Photo-Illustration: Intelligencer; Photo: Getty Images
You can divide the recent history of LLM data scraping into a few phases. There was for years an experimental period, when ethical and legal considerations about where and how to acquire training data for hungry experimental models were treated as afterthoughts. Once apps like ChatGPT became popular and companies started commercializing models, the matter of training data became instantly and extremely contentious.
Authors, filmmakers, musicians, and major publishers and internet companies started calling out AI firms and filing lawsuits. OpenAI started making individual deals with publishers and platforms — including Reddit and New York’s owner company, Vox Media — to ensure ongoing access to data for training and up-to-date chat content, while other companies, including Google and Amazon, entered into licensing deals of their own. Despite these deals and legal battles, however, AI scraping became only more widespread and brazen, leaving the rest of the web to wonder what, exactly, is supposed to happen next.

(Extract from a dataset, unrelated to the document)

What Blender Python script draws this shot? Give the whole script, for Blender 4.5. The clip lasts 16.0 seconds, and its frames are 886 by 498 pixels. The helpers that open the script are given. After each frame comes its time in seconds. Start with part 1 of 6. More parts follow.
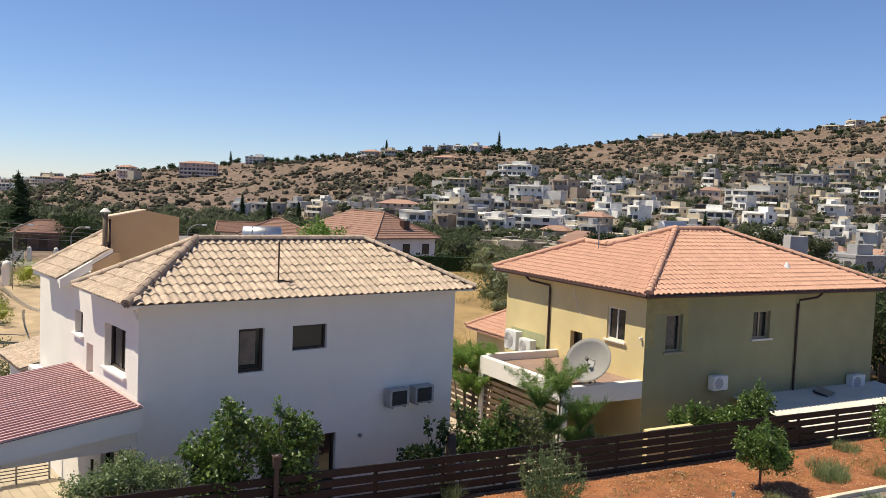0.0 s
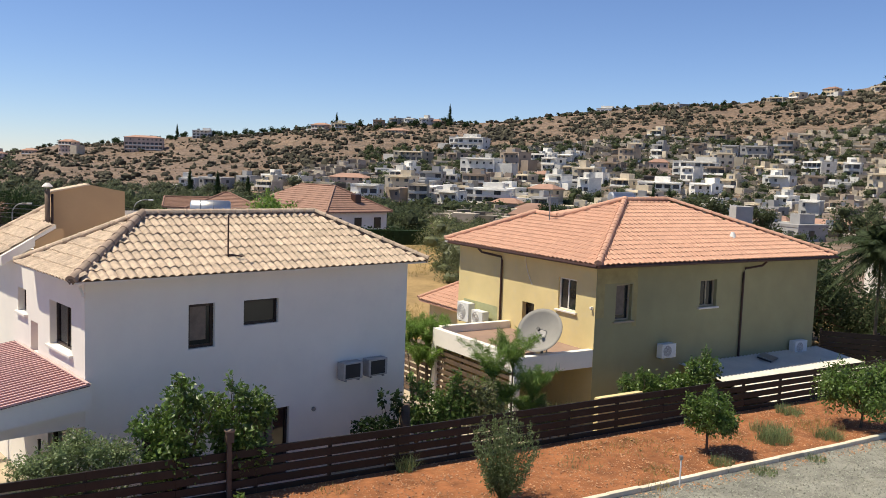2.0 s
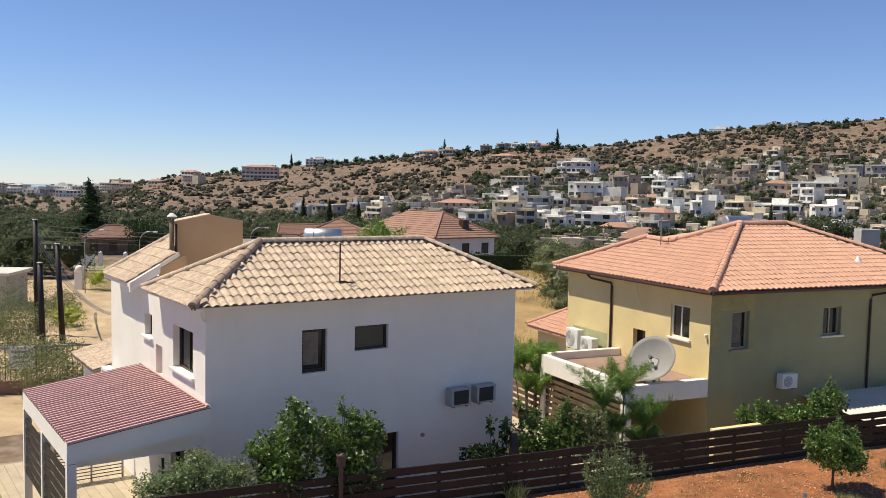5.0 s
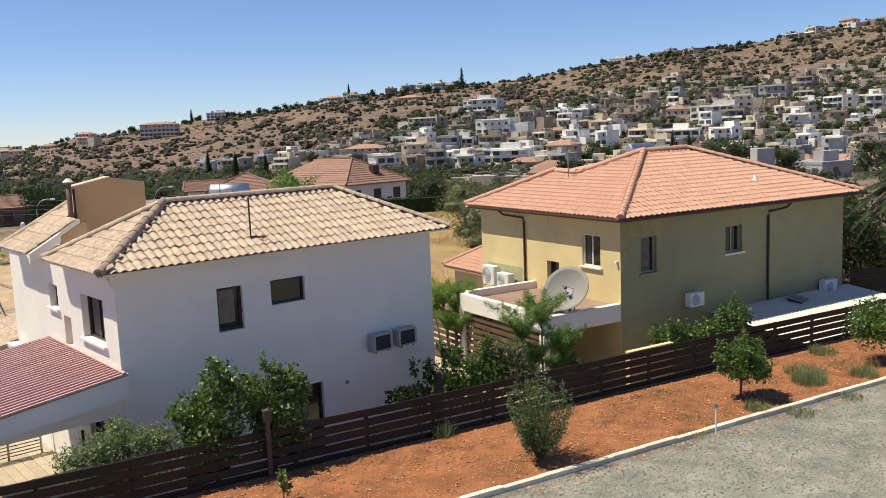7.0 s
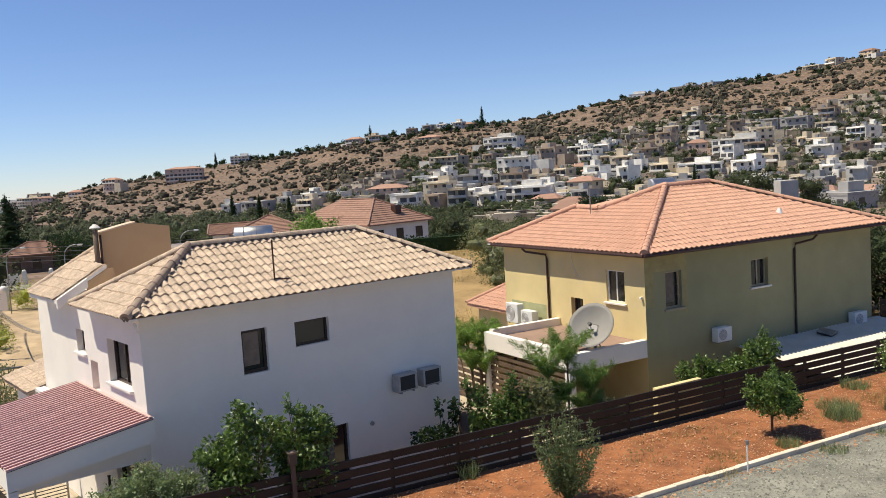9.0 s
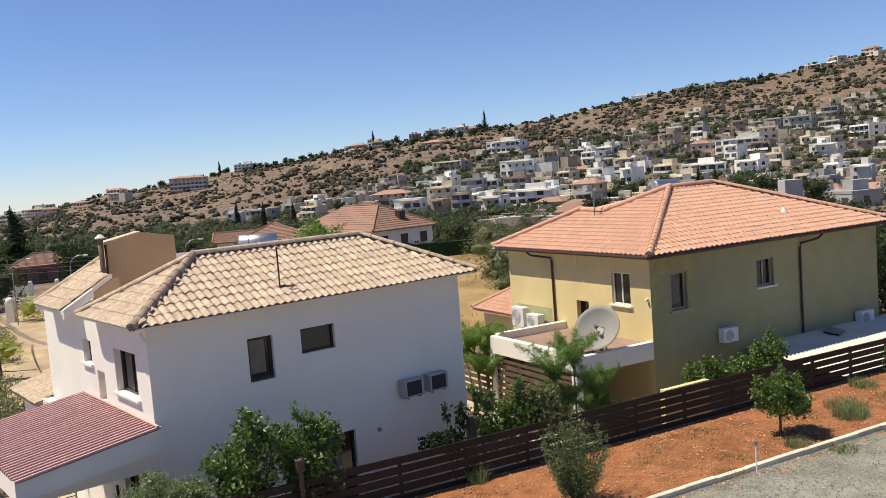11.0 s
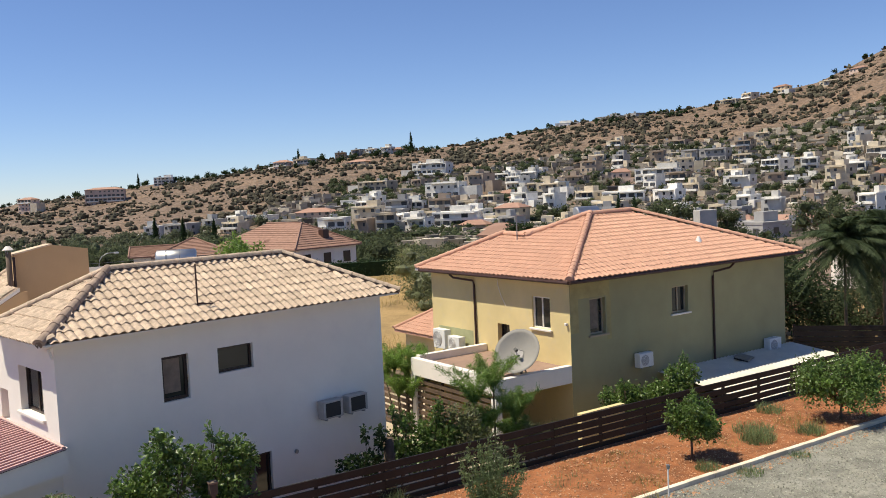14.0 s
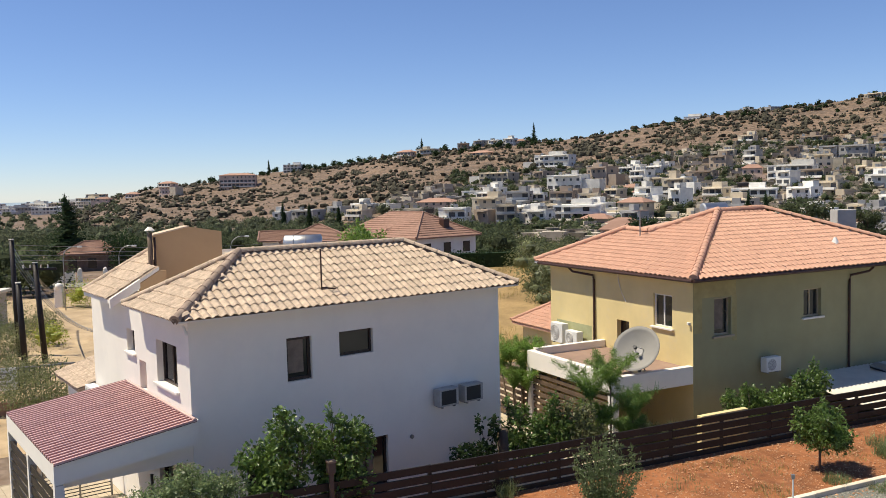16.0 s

They’re up against sophisticated actors. Lavishly funded start-ups and tech megafirms are looking for high-quality data wherever they can find it, offline and on, and web scraping has turned into an arms race. There are scrapers masquerading as search engines or regular users, and blocked companies are building undercover crawlers. Website operators, accustomed to having at least nominal control over whether search engines index their content, are seeing the same thing in their data: swarms of voracious machines making constant attempts to harvest their content, spamming them with billions of requests. Internet infrastructure providers are saying the same thing: AI crawlers are going for broke. A leaked list of sites allegedly scraped by Meta, obtained by Drop Site News, includes “copyrighted content, pirated content, and adult videos, some of whose content is potentially illegally obtained or recorded, as well as news and original content from prominent outlets and content publishers.” This is neither surprising nor unique to one company. It’s closer to industry-standard practice.

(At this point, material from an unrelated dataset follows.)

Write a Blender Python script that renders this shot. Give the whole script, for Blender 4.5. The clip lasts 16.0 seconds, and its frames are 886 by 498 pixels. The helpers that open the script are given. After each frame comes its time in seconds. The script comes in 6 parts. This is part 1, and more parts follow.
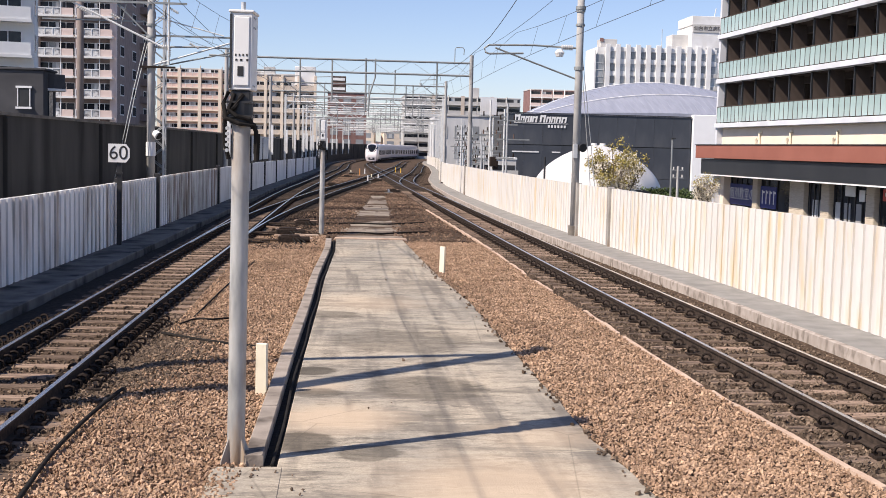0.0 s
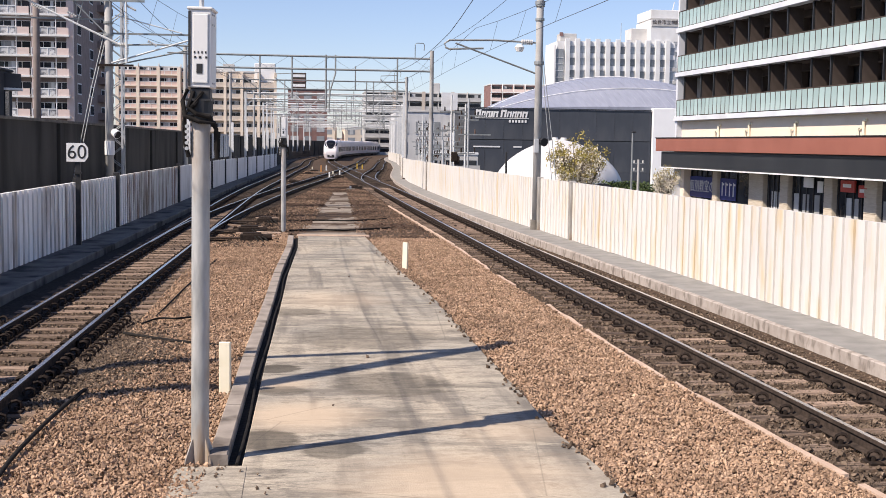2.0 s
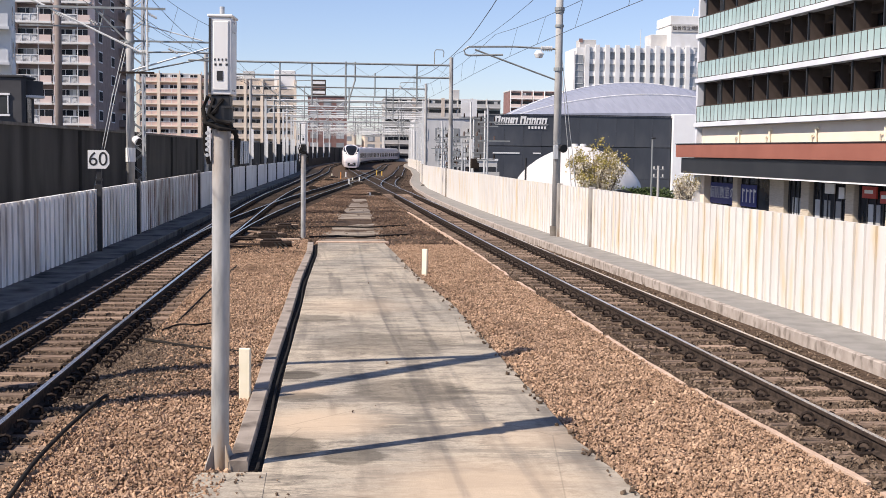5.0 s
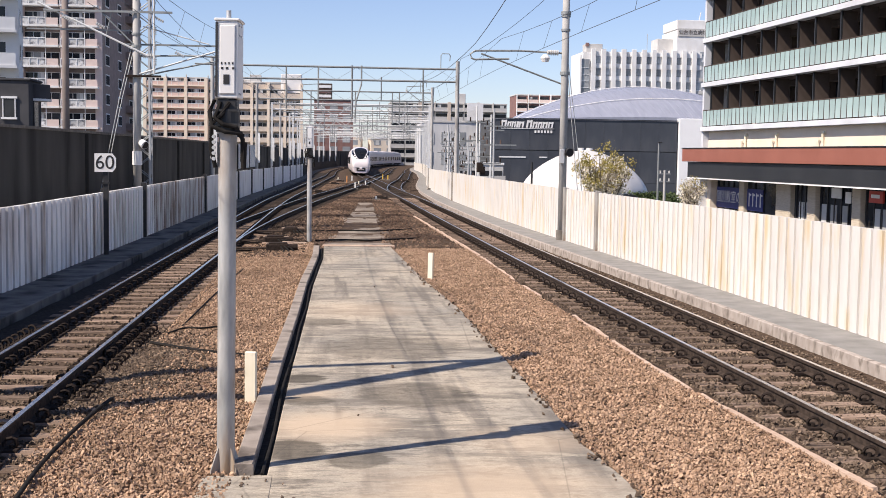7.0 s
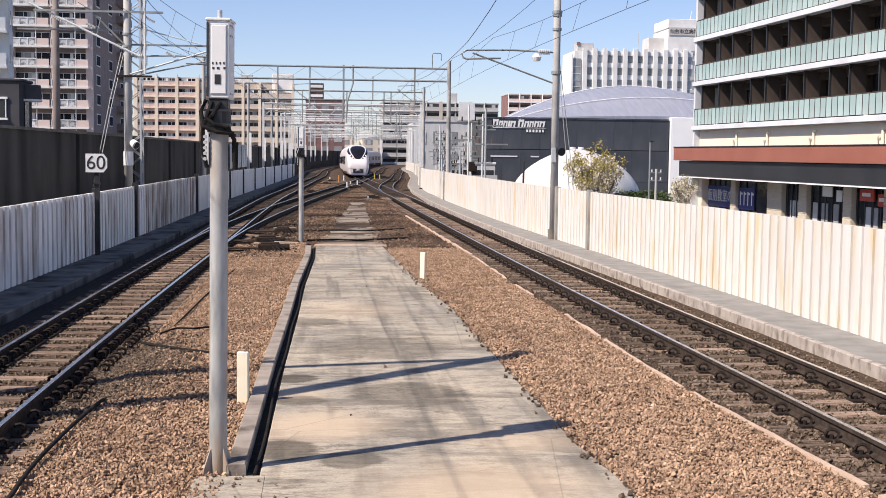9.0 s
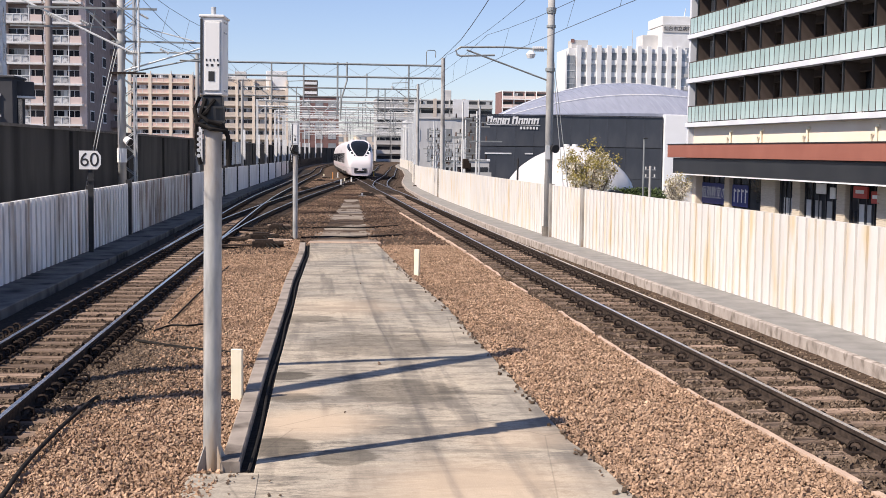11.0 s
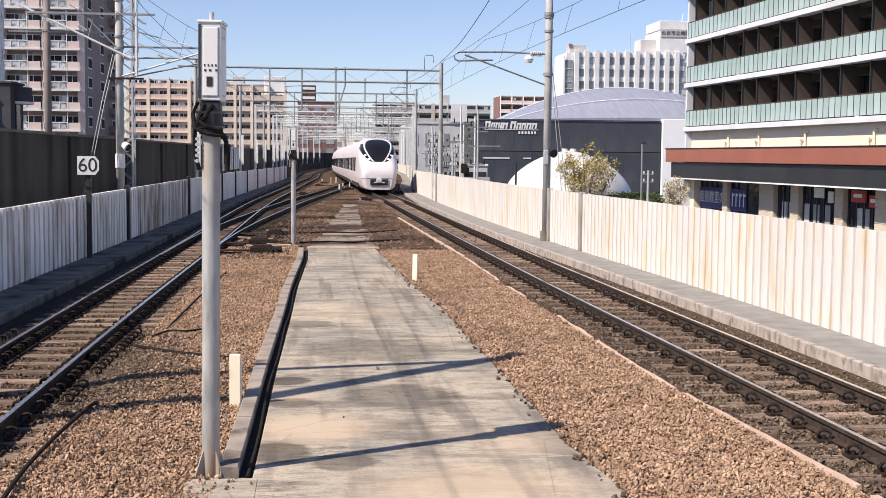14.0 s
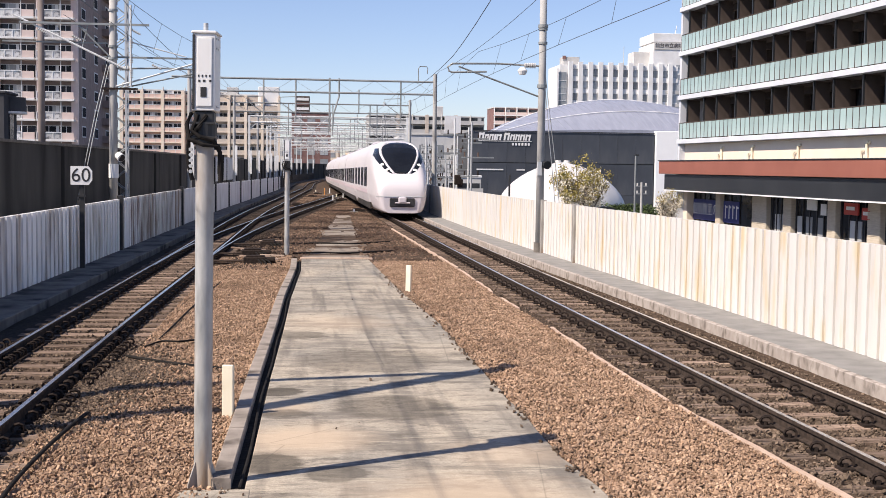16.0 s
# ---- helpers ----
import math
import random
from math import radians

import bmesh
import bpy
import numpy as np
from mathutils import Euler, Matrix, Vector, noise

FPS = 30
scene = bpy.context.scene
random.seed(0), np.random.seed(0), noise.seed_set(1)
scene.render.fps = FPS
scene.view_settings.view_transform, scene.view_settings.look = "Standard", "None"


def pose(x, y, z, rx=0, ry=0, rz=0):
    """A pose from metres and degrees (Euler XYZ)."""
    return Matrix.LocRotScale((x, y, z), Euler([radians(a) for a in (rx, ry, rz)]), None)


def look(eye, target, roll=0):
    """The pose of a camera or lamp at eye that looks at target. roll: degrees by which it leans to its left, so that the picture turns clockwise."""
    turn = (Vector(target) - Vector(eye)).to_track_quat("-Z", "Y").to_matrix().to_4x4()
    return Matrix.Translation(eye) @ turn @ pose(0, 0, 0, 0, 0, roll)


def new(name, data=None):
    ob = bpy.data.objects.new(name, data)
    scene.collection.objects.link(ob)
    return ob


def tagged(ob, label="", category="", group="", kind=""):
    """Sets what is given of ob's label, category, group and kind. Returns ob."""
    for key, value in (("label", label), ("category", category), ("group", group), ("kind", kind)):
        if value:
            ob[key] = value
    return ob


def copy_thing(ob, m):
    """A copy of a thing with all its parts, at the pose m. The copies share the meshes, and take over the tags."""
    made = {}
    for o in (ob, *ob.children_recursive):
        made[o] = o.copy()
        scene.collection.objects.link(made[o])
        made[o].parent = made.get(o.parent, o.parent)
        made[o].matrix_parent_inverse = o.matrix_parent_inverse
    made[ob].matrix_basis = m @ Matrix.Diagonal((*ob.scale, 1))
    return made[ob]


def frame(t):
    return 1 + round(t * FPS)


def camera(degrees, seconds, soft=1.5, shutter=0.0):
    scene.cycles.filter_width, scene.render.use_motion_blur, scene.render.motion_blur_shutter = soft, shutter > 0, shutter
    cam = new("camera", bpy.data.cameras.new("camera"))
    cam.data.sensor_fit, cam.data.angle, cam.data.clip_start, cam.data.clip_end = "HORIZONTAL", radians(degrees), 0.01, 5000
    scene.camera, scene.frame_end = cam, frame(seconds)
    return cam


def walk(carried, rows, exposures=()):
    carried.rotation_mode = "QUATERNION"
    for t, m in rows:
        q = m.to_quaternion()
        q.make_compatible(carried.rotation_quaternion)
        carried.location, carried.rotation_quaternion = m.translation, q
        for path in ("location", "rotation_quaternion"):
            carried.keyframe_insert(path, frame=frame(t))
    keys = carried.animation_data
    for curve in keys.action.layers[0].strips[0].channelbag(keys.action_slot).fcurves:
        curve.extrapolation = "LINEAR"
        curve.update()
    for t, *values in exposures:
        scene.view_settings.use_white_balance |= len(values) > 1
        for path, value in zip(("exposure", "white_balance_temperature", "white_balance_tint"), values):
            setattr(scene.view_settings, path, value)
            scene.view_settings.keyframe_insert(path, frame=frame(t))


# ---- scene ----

For decades, the most obvious reason to crawl the web was to build a useful index or, later, a search engine like Google. A Google crawl meant you had a chance to show up in search results and actual people might visit your website. AI crawlers offer a different proposition. They come, they crawl, and they copy. Then they use that copied data to build products that in many cases compete with their sources (see: Wikipedia or any news site) and at most offer in return footnoted links few people will follow (see: ChatGPT Search and Google’s AI Mode). For an online-publishing ecosystem already teetering on the edge of collapse, such an arrangement looks profoundly grim. AI firms scraped the web to build models that will continue to scrape the web until there’s nothing left.
In June, Cloudflare, an internet infrastructure firm that handles a significant portion of online traffic, announced a set of tools for tracking AI scraping and plans to build a “marketplace” that would allow sites to set prices for “accessing and taking their content to ingest into these systems.” This week, a group of online organizations and websites — including Reddit, Medium, Quora, and Cloudflare competitor Fastly — announced the RSL standard, short for Really Simply Licensing (a reference to RSS, or Really Simple Syndication, some co-creators of which are involved in the effort). The idea is simple: With search engines, publishers could indicate whether they wanted to be indexed, and major search engines usually obliged; now, under more antagonistic circumstances, anyone who hosts content will be able to indicate not just whether the content can be scraped but how it should be attributed and, crucially, how much they want to charge for its use, either individually or as part of a coordinated group.
As far as getting major AI firms to pay up, not to mention the hundreds of smaller firms that are also scraping, RSL is clearly an aspirational effort, and I doubt the first step here is for Meta or OpenAI to instantly cave and start paying royalties to WebMD. Combined with the ability to use services like Cloudflare and Fastly to more effectively block AI firms, though, it does mark the beginning of a potentially major change. For most websites, AI crawling has so far been a net negative, and there isn’t much to lose by shutting it down (with the exception of Google, which crawls for its Search and AI products using the same tools). Now, with the backing of internet infrastructure firms that can actually keep pace with big tech’s scraping tactics, they can. (Tech giants haven’t been above scraping one another’s content, but they’re far better equipped to stop it if they want to.)
A world in which a majority of public websites become invisible to AI firms by default is a world in which firms that have depended on relatively unfettered access to the web could start hurting for up-to-date information, be it breaking news, fresh research, new products, or just ambient culture and memes. They may not be inclined to pay everyone, but they may eventually be forced to pay someone, through RSL or otherwise.